Но допустим, что мы все английского происхождения, что из этого следует? Ничего. Британия, сделавшись теперь открытым врагом, уничтожила тем самым всякое иное имя и название; сказать, что примирение является нашим долгом, поистине смехотворно. Первый король Англии, из ныне царствующего рода [Вильгельм Завоеватель], был француз и половина пэров Англии происходят из той же страны, следовательно, рассуждая таким образом, Франция должна управлять Англией.
Много говорилось об объединенной мощи Британии и колоний; о том, что, будучи в союзе, они могут бросить вызов всему миру. Но это простая самонадеянность; военное счастье переменчиво, а фразы эти ничего не значат, ибо мы никогда не допустим, чтобы континент наш обезлюдел ради оказания помощи британскому оружию в Азии, Африке или Европе.

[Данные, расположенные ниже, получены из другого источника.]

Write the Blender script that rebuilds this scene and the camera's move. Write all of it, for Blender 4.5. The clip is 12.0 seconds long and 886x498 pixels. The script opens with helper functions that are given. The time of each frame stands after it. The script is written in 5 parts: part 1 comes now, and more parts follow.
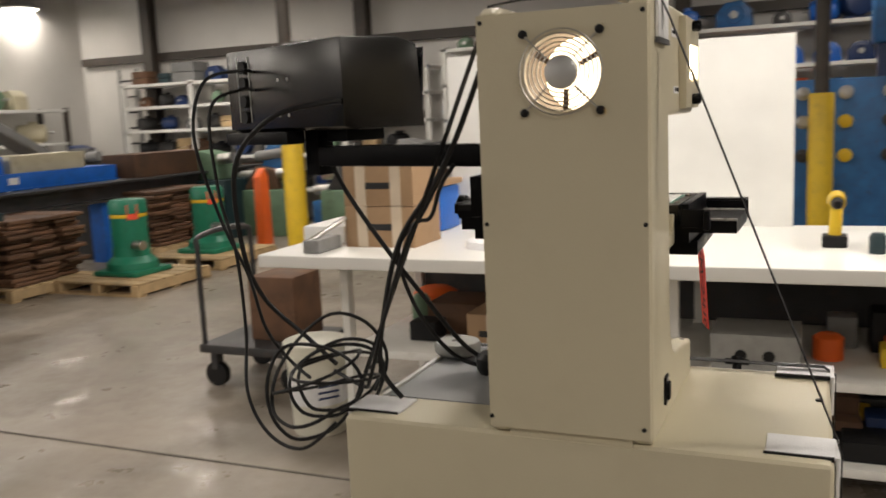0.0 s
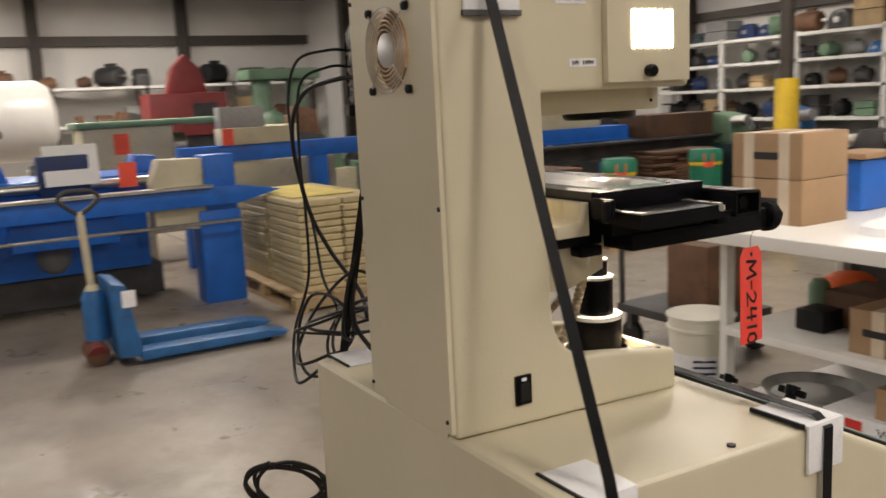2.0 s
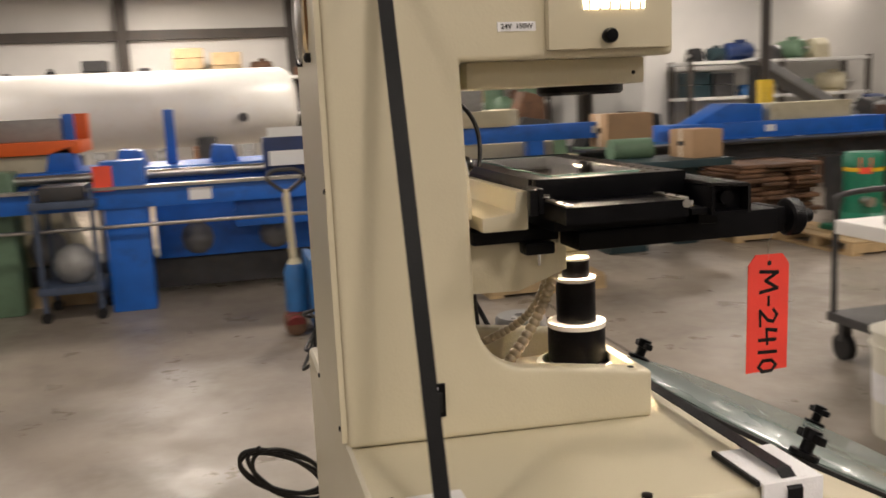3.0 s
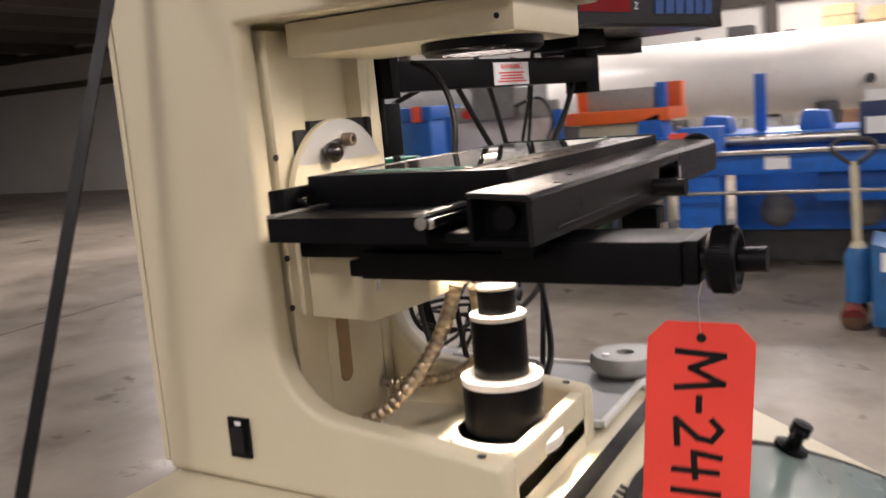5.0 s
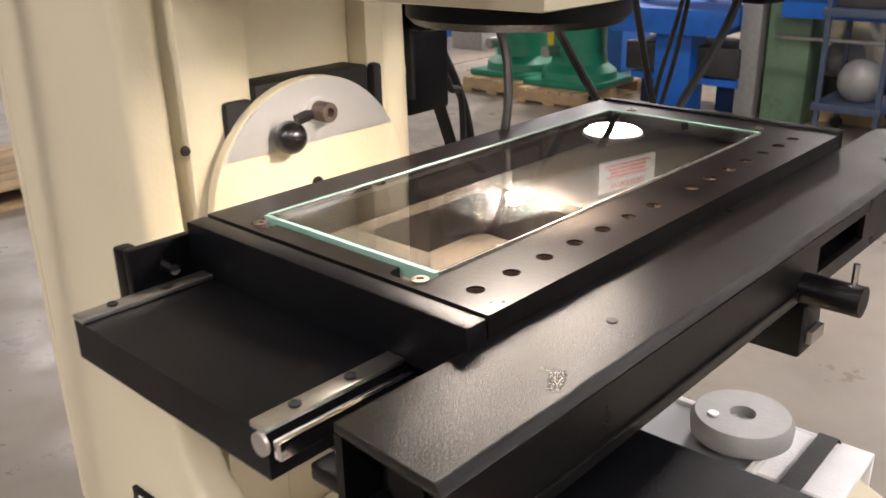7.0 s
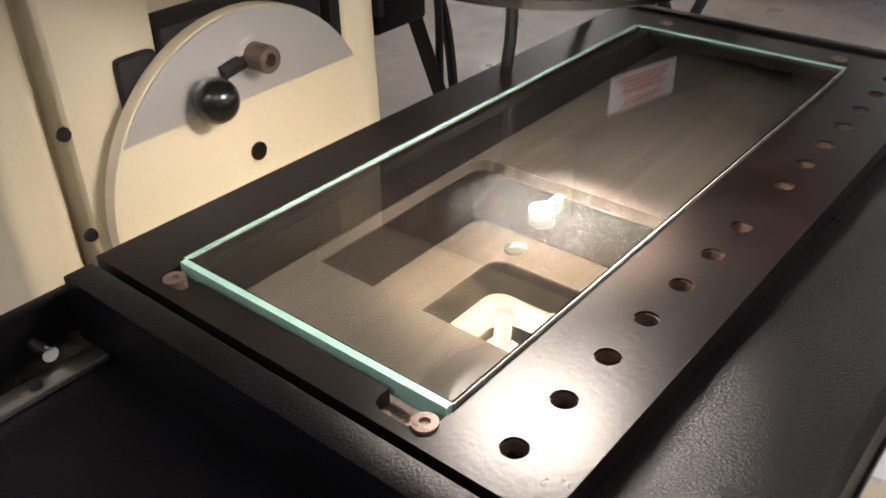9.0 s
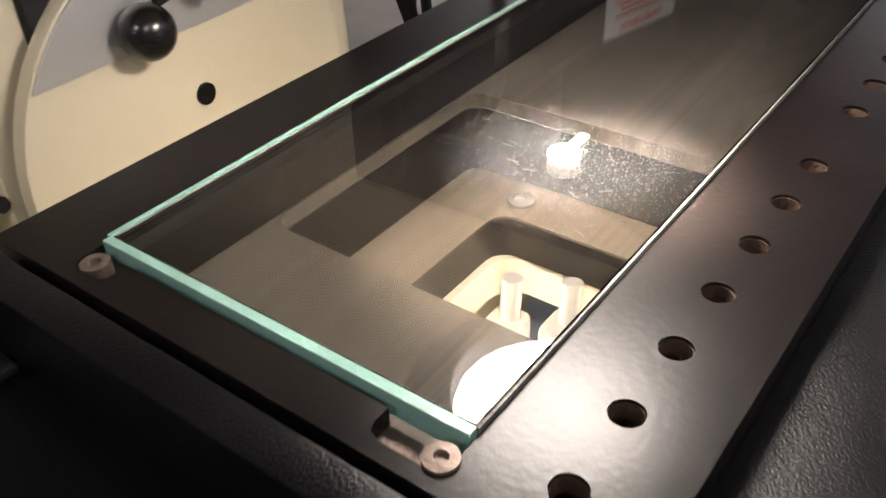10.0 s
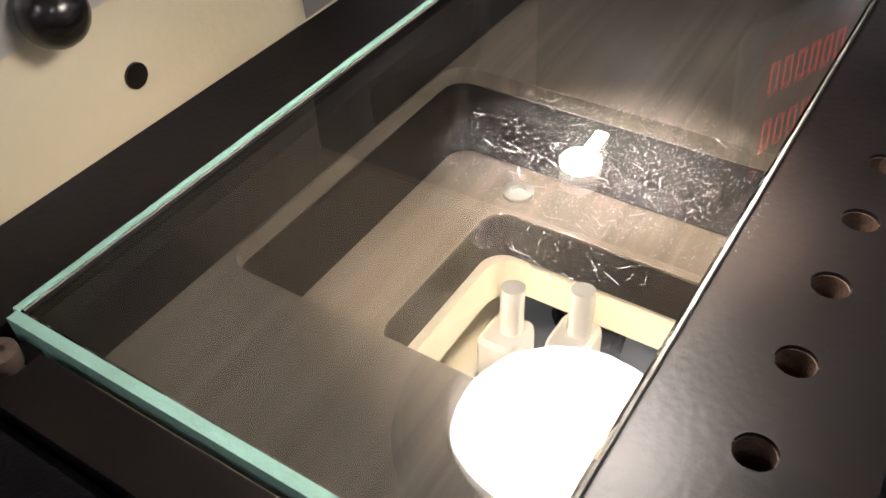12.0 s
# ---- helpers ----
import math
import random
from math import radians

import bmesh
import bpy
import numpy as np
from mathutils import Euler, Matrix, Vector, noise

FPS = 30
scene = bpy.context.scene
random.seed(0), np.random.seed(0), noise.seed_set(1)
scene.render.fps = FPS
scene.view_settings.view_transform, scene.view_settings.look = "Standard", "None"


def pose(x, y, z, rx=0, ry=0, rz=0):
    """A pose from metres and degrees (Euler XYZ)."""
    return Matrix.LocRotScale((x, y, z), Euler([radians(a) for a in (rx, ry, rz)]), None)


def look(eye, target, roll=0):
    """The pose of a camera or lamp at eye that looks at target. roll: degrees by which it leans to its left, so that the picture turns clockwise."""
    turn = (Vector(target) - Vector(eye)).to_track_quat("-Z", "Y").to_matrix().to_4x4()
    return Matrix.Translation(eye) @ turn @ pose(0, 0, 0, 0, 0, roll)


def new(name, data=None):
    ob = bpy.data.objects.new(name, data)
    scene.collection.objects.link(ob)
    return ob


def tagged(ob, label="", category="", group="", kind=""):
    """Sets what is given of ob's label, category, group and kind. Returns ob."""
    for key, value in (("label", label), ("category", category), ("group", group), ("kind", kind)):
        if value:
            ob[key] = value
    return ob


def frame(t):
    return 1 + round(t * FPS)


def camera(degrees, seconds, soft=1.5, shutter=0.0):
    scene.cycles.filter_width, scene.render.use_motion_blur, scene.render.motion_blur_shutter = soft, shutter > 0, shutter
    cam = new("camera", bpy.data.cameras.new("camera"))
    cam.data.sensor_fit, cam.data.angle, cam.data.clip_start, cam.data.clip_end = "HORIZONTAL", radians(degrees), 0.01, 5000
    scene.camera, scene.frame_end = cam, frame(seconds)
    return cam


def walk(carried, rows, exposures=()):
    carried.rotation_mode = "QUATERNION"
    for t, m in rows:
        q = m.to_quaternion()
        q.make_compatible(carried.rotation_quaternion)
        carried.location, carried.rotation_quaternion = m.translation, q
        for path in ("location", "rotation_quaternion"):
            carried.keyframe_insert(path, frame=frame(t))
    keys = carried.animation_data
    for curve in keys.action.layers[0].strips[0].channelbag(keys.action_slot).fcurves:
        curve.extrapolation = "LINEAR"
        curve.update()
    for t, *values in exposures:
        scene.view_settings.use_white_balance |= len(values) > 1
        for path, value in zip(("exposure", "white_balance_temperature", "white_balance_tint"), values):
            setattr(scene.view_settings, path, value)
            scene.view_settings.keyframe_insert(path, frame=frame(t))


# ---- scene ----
cam = camera(53.8, 12.0, soft=1.6, shutter=0.5)
EXPOSURES = [(0, -0.1, 6500, 12), (1.5, -0.12, 6500, 13), (2.5, 0.05, 6600, 15), (3.7, -0.15, 6750, 16), (5.5, 0.32, 6100, 20), (6.5, 0.52, 6150, 19), (7.2, 0.45, 6150, 18), (9, -0.3, 5950, 18), (12, -1.0, 5750, 17)]
PATH = [
    (0, (0.3016, -1.0312, 1.4700), (-0.3216, 0.4224, 1.2252), -2.6),
    (0.5, (0.4776, -0.9240, 1.4572), (-0.3624, 0.4120, 1.1940), -2.6),
    (1, (0.6112, -0.7848, 1.4628), (-0.4408, 0.3968, 1.2276), -3.3),
    (1.5, (0.7816, -0.6632, 1.4564), (-0.4352, 0.3480, 1.2196), -2.6),
    (2, (0.9144, -0.5336, 1.4516), (-0.4488, 0.2600, 1.1852), -2.9),
    (2.5, (0.9416, -0.3304, 1.4412), (-0.5176, 0.2712, 1.1788), -2.8),
    (3, (0.9488, -0.1736, 1.4200), (-0.5728, 0.2040, 1.1540), -2.6),
    (3.5, (1.0000, 0.0688, 1.4148), (-0.5712, 0.1016, 1.1293), -3.6),
    (3.7, (0.9912, 0.1264, 1.4276), (-0.5720, 0.0840, 1.0916), -3.5),
    (5.3, (0.5624, 0.5264, 1.3764), (-0.7440, -0.3680, 1.1436), -3.8),
    (5.5, (0.5072, 0.5264, 1.3788), (-0.7528, -0.4296, 1.1364), -3.1),
    (6, (0.4368, 0.5128, 1.4124), (-0.7392, -0.5224, 1.0860), -2.6),
    (6.5, (0.3840, 0.4656, 1.4428), (-0.7544, -0.5576, 0.9764), -0.9),
    (7, (0.3472, 0.4328, 1.4620), (-0.7736, -0.5528, 0.8852), -1.2),
    (7.2, (0.3352, 0.4240, 1.4676), (-0.7880, -0.5376, 0.8548), -1.2),
    (8.8, (0.2592, 0.3440, 1.4820), (-0.8096, -0.5096, 0.6516), -0.8),
    (9, (0.2504, 0.3336, 1.4788), (-0.8096, -0.5080, 0.6268), -1.3),
    (9.5, (0.2368, 0.3160, 1.4644), (-0.8160, -0.4880, 0.5676), -1.8),
    (10, (0.2152, 0.2968, 1.4524), (-0.8280, -0.4680, 0.5108), -2.4),
    (10.5, (0.1976, 0.2816, 1.4500), (-0.8504, -0.4424, 0.4820), -2.3),
    (11, (0.1848, 0.2712, 1.4444), (-0.8544, -0.4408, 0.4580), -2.8),
    (11.5, (0.1808, 0.2712, 1.4452), (-0.8392, -0.4216, 0.4252), -3.0),
    (12, (0.1776, 0.2648, 1.4492), (-0.8072, -0.3960, 0.3756), -3.8),
]
walk(cam, [(t, look(e, g, r)) for t, e, g, r in PATH], EXPOSURES)

# ---- world and large lights ----
world = bpy.data.worlds.new("world")
scene.world = world
world.use_nodes = True
world.node_tree.nodes["Background"].inputs[0].default_value = (0.9, 0.95, 1.0, 1)
world.node_tree.nodes["Background"].inputs[1].default_value = 0.05


def area_lamp(name, m, sx, sy, watts, colour=(1, 1, 1)):
    data = bpy.data.lights.new(name, "AREA")
    data.shape, data.size, data.size_y, data.energy, data.color = "RECTANGLE", sx, sy, watts, colour
    ob = new(name, data)
    ob.matrix_world = m
    return ob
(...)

Кроме того, с какой стати нам меряться силами со всем светом? Наша задача — торговля, а если ее вести как следует, то это обеспечит нам мир и дружбу со всей Европой, потому что вся Европа заинтересована в беспрепятственной торговле с Америкой. Ее торговля всегда будет служить ей защитой, а бедность недр золотом и серебром предохранит от захватчиков.
Я призываю самых горячих защитников политики примирения показать хотя бы одно преимущество, какое континент может получить от связи с Великобританией. Я повторяю этот вызов; таких преимуществ нет. Хлеб наш найдет свой сбыт на любом европейском рынке, а за привозные товары нужно платить, где бы мы их ни покупали.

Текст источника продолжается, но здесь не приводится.